Wednesday, April 27, 2016

A year of change.

One year ago I made the most challenging decision of my entire life to date. More challenging than my decision to get a divorce, more challenging than raising a child on my own....I challenged myself to make a change in my life. 

My older sister would ask how I was doing early on in the midst of this change and I kept telling her I wasn't happy with my decision. Her exact words to me were "Give it one year & reevaluate where you are and see how you feel." 

So I gave it a year....

In that year I discovered the pain that comes with such a huge change never really goes away, you get used to it and find a place for it.  

I discovered no matter how much I beg, plead, bribe, kick, scream or cry, life will never stop moving & wait for me to catch up. 

I also learned the art of starting over....my heart is still beating & I didn't actually die.  

I did eventually come to appreciate and go along with this new change.
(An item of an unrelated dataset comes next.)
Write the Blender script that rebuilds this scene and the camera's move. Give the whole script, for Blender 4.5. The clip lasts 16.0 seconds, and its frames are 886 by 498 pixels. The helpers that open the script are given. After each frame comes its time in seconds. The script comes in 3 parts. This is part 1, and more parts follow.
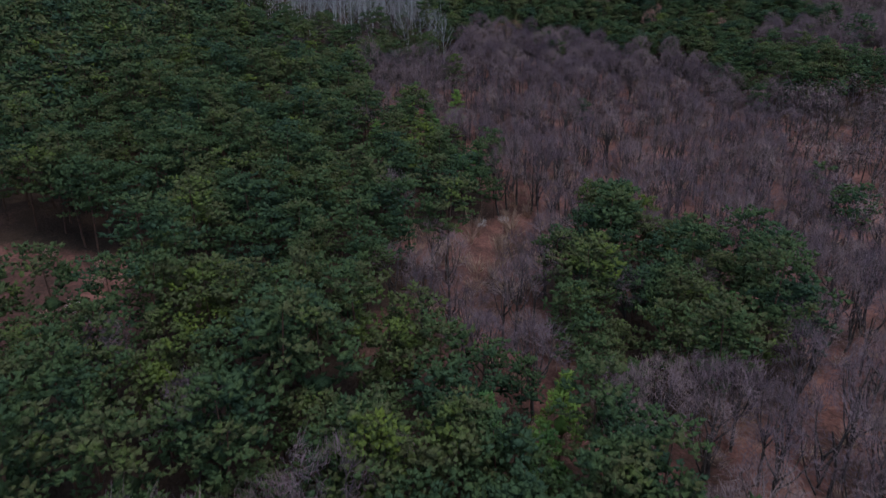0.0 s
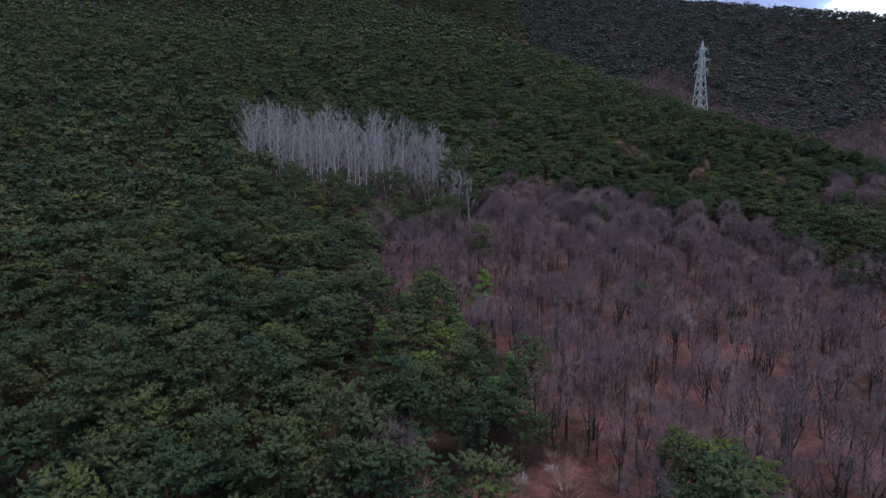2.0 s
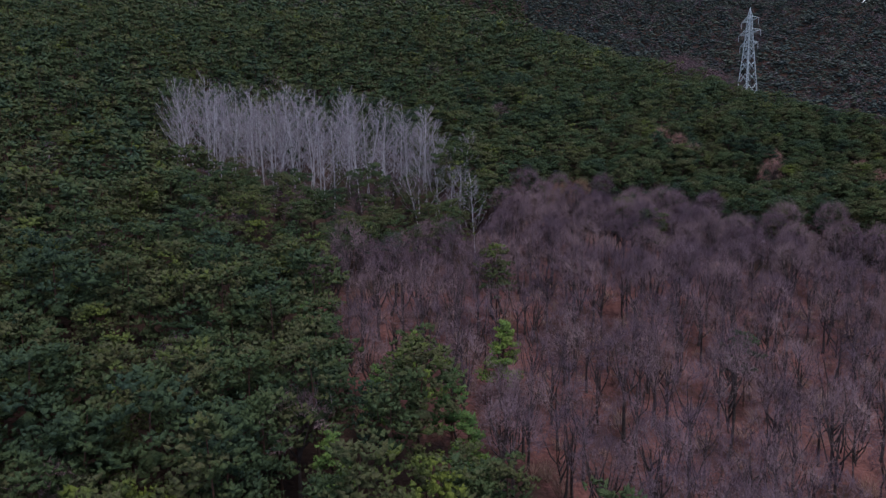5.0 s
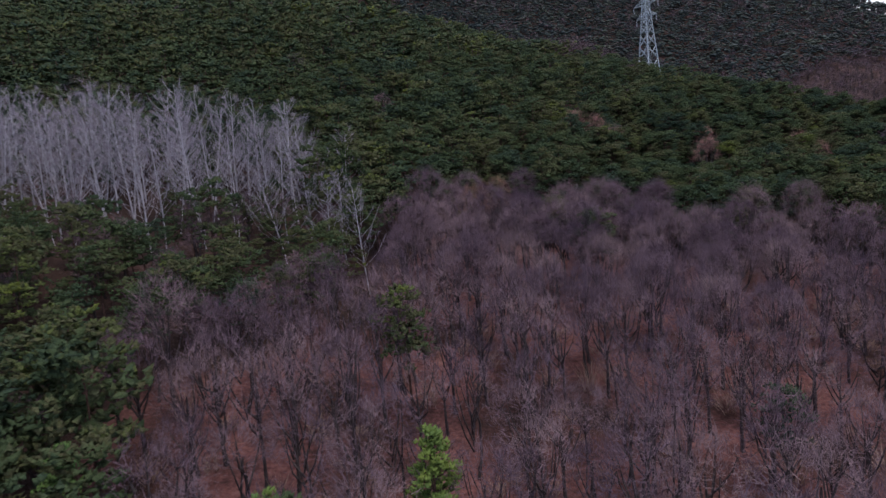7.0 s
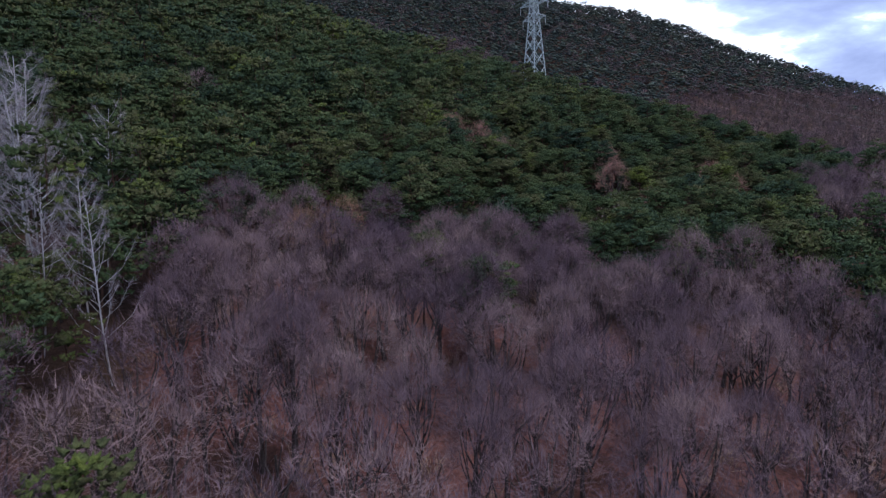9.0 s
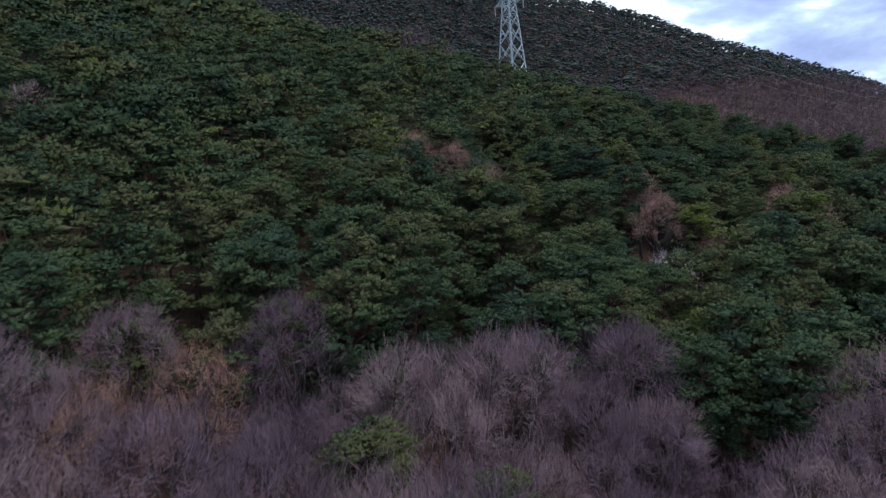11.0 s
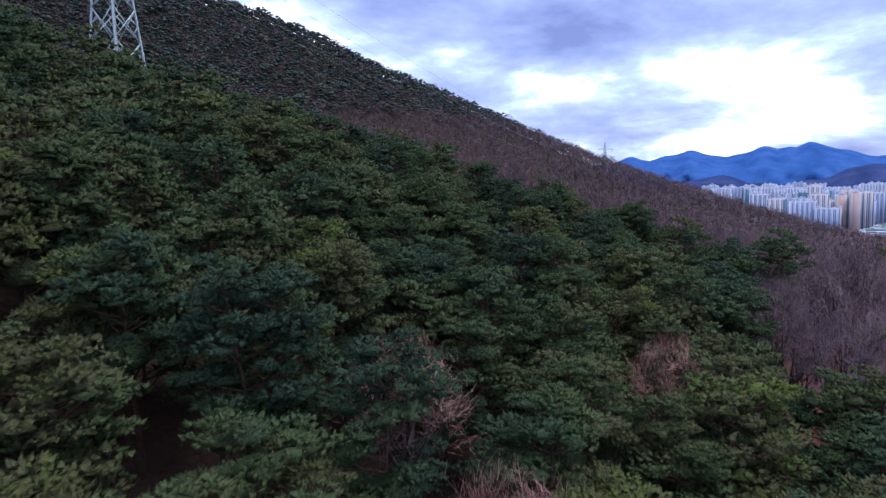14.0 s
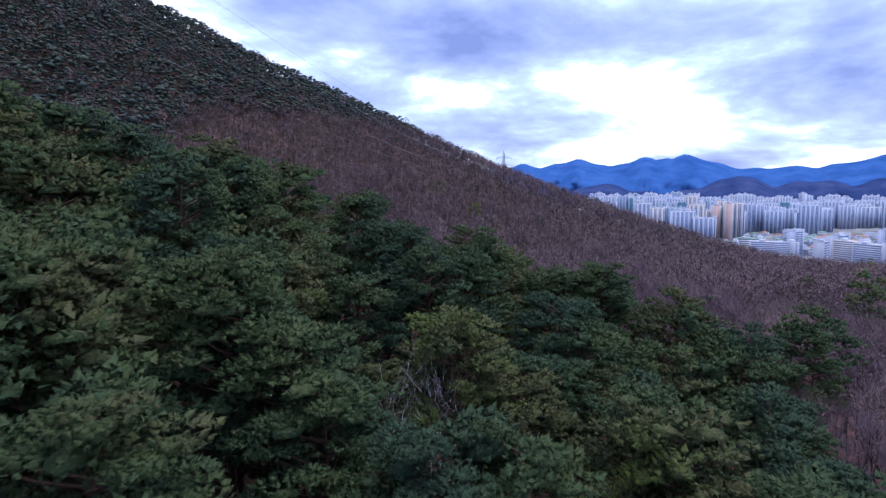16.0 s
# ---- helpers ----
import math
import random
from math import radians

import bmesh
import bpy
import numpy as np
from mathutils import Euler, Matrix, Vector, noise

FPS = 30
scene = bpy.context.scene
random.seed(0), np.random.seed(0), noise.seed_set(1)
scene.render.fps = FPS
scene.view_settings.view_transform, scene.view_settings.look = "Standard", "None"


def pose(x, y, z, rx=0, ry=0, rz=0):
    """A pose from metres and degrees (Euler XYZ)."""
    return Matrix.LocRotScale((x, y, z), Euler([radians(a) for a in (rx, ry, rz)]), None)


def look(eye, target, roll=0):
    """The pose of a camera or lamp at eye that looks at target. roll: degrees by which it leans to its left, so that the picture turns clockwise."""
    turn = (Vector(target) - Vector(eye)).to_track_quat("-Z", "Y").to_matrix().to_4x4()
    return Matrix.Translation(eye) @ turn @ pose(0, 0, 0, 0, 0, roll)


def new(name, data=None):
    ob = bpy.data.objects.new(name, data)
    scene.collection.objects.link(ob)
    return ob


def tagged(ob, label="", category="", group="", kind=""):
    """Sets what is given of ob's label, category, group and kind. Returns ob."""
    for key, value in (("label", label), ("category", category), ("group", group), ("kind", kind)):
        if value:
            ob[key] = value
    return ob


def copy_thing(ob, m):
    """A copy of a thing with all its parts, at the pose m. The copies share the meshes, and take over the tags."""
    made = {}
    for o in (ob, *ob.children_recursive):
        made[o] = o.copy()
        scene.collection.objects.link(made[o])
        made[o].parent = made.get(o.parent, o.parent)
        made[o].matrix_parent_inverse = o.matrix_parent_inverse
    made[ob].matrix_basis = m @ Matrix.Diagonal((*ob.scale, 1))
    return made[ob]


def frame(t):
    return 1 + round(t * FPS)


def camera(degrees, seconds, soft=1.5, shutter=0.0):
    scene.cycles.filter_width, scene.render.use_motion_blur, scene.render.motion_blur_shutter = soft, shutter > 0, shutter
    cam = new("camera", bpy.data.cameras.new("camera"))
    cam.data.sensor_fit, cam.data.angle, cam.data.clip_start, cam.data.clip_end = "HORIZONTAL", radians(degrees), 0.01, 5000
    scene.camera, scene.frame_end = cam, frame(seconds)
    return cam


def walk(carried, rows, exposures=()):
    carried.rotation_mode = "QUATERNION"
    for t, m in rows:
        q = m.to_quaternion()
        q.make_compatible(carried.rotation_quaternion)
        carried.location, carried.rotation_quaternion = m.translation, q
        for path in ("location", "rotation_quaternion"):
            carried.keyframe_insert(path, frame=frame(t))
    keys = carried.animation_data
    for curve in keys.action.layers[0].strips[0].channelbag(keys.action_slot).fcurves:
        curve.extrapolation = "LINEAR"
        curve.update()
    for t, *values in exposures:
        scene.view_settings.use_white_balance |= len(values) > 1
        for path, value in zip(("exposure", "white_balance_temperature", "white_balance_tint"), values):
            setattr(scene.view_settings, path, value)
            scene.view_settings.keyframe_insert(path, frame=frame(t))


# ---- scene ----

Once I allowed myself to let go of what was and embrace what is, I stood a little taller. 

I learned that while I HATE change (as we all do) I adapted well to my surroundings and easily found things and people that I became aquatinted & comfortable with. 

The joy, laughter and peace I had been so desperately lacking was being restored because I stopped and allowed the change to take place. 

I learned to appreciate what was in front of me & while I'm still playing catch up, I enjoy the moments. Those sweet precious moments I took for granted. 

Yes change can be terrifying. 
Yes change can make you feel like you will never recover or adapt or ever move forward...change is still good. 

Even if it's a life changer or small insignificant change that only you will notice...do it anyway. 

Give it a year....it'll be the best thing you can do for you.